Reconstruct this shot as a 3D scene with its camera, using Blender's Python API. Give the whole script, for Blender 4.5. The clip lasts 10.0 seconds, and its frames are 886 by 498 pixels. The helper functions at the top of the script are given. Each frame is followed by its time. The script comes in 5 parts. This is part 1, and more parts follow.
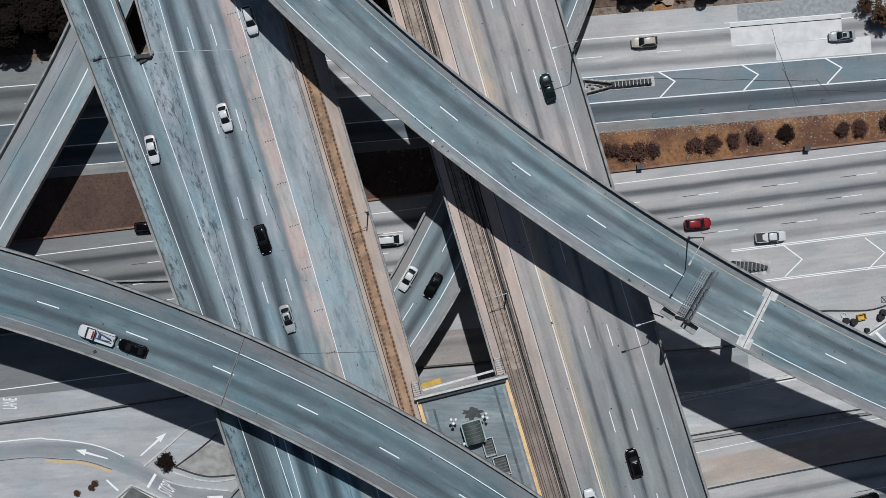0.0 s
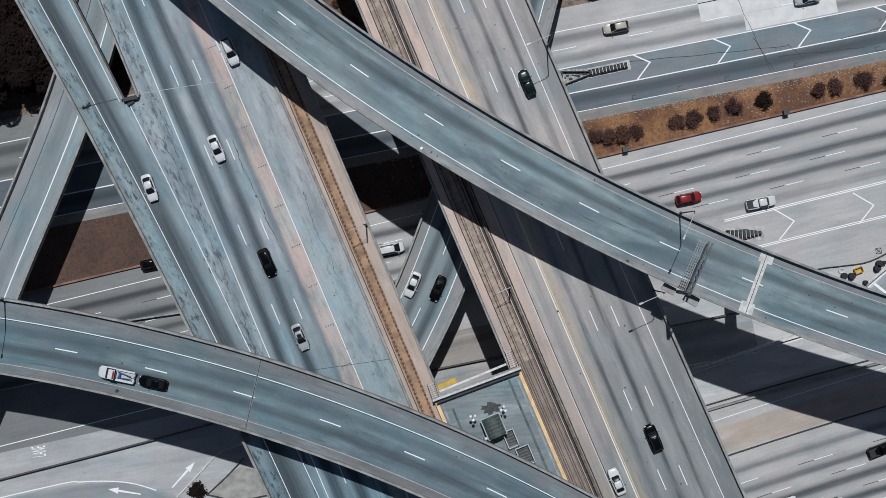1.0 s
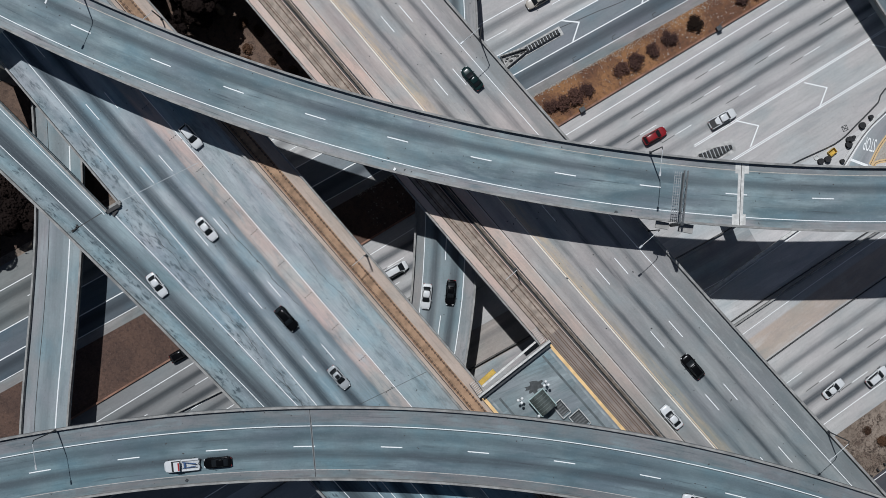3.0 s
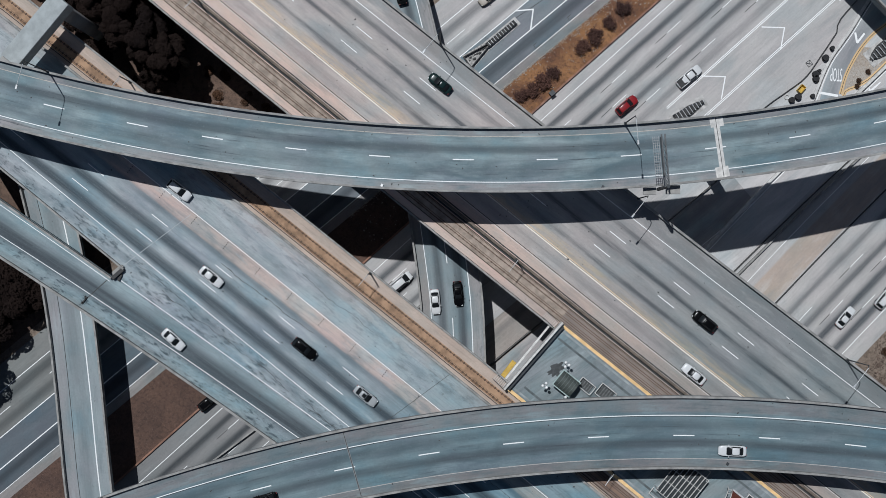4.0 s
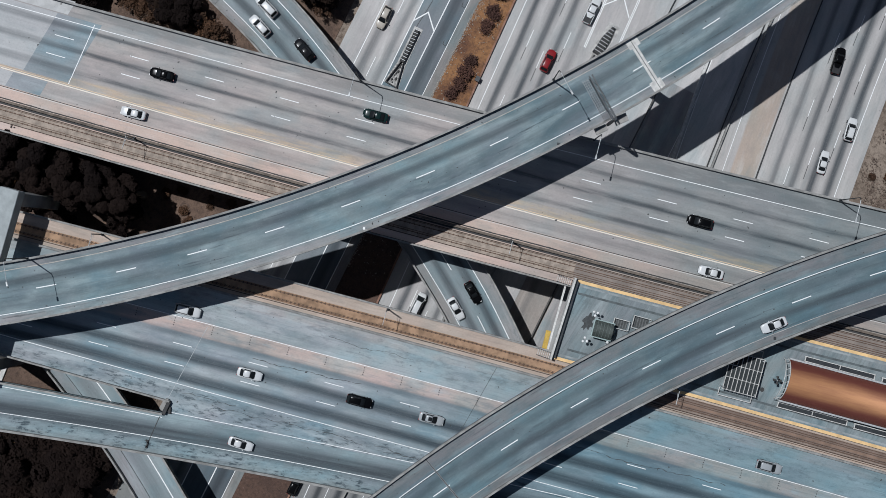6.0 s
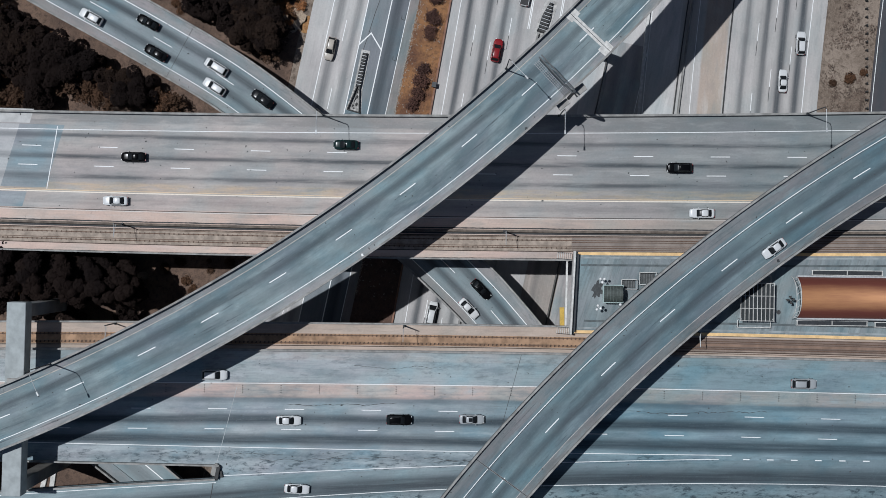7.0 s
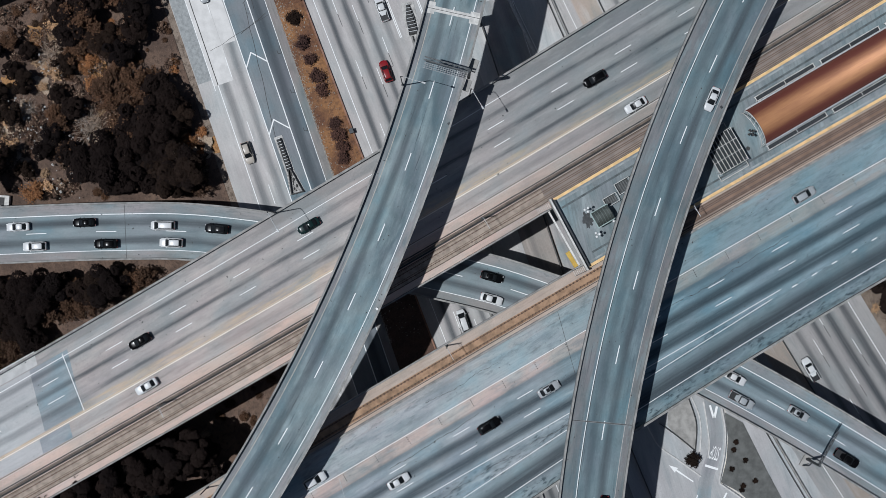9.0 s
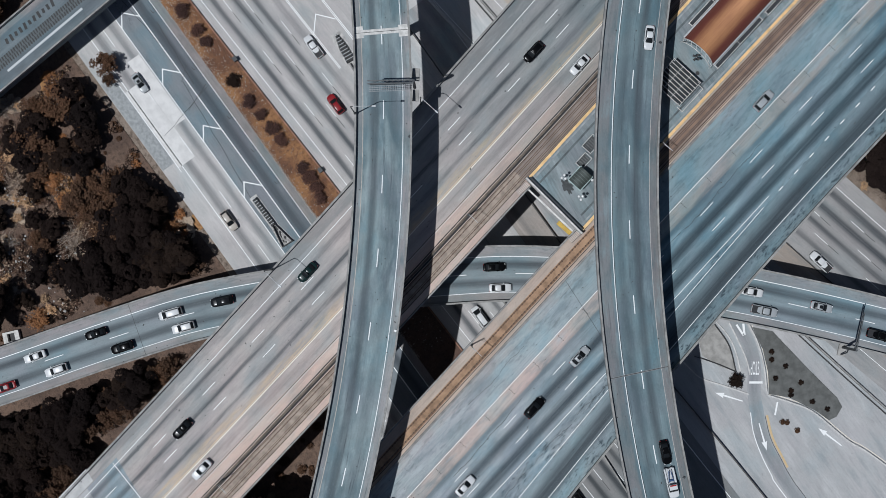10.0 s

OBJECTIVE: Quote the data above in full, leaving out the pictures it holds.

EXERCISE SOLUTION:
Reconstruct this shot as a 3D scene with its camera, using Blender's Python API. Give the whole script, for Blender 4.5. The clip lasts 10.0 seconds, and its frames are 886 by 498 pixels. The helper functions at the top of the script are given. Each frame is followed by its time. The script comes in 5 parts. This is part 1, and more parts follow.
0.0 s
1.0 s
3.0 s
4.0 s
6.0 s
7.0 s
9.0 s
10.0 s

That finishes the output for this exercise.